Sense and Sensibility is the first published novel by Jane Austen. A few months ago I read Austen’s juvenilia and I am endeavoring to read through Austen’s work in order of publication. I’ve read all of her published novels before so this is at least my second time reading this novel and, to be honest, I’d pretty much forgotten just about everything. I knew that there would be a happy ending which means, when one is reading a romance novel, marriage.
It’s typically this novel and Pride and Prejudice that make one feel “if you’ve read one Jane Austen novel you’ve read them all” for there are many of the same qualities. Two sisters who love one another dearly are left without a promising inheritance and, therefor, must make a good marriage or be (perish the thought) spinsters. Elinor exemplifies sense, rarely reacting to anything or anyone, maintaining an equilibrium throughout. When overcome with emotion, she withdraws for a while until she is once again able to compose herself. Her sister, Marianne, on the other hand, is highly responsive, driven by her emotions and her emotional ideals. Both sisters make ideal matches that complement their innate natures and presumably live happily ever after.

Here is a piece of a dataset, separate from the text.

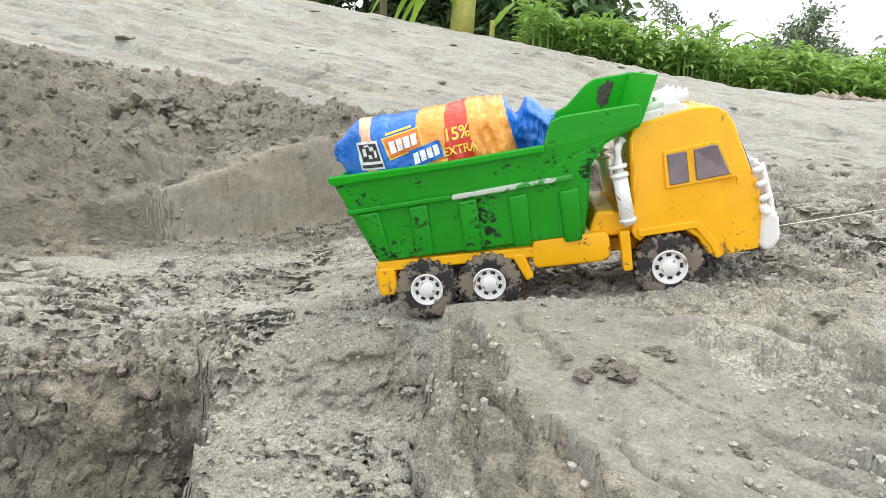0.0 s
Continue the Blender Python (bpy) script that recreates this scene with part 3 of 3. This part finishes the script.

And that should be that, right? I mean, what more can one say about an Austen novel?
There is a curious sexual politics that I noticed this time upon reading the novel. Austen seems to be promoting the sort of absence of passion that has often been used to belittle and denigrate women as “the weaker sex.” Bearing in mind that women were often (mis)treated for hysteria simply because they expressed their sensibilities, that the idea of “sensibility” itself implies a compassion or empathy, an intuitive, albeit emotional, responsiveness, it is interesting to ponder whether Austen was necessarily decrying the natural emotions or not. After all, Marianne, of the two sisters, makes the more profitable match. However, Austen is quoted as saying that Marianne would come to realize the error of her ways and it is not her sensibility that leads her to happiness so much as her plain good sense. (I wish I could cite the quote. Unfortunately, it is something I read in passing ages ago and now I cannot recall where. If you can tell me the book and page, I’d be grateful.)
I suppose I’m just trying to find something interesting to say about this novel because, really, one doesn’t turn to Austen in search of feminist themes and, no matter how I twist and turn the text, it is merely a romance. But in light of my typical distaste for romance novels, I still find myself delighted whenever I read Jane Austen.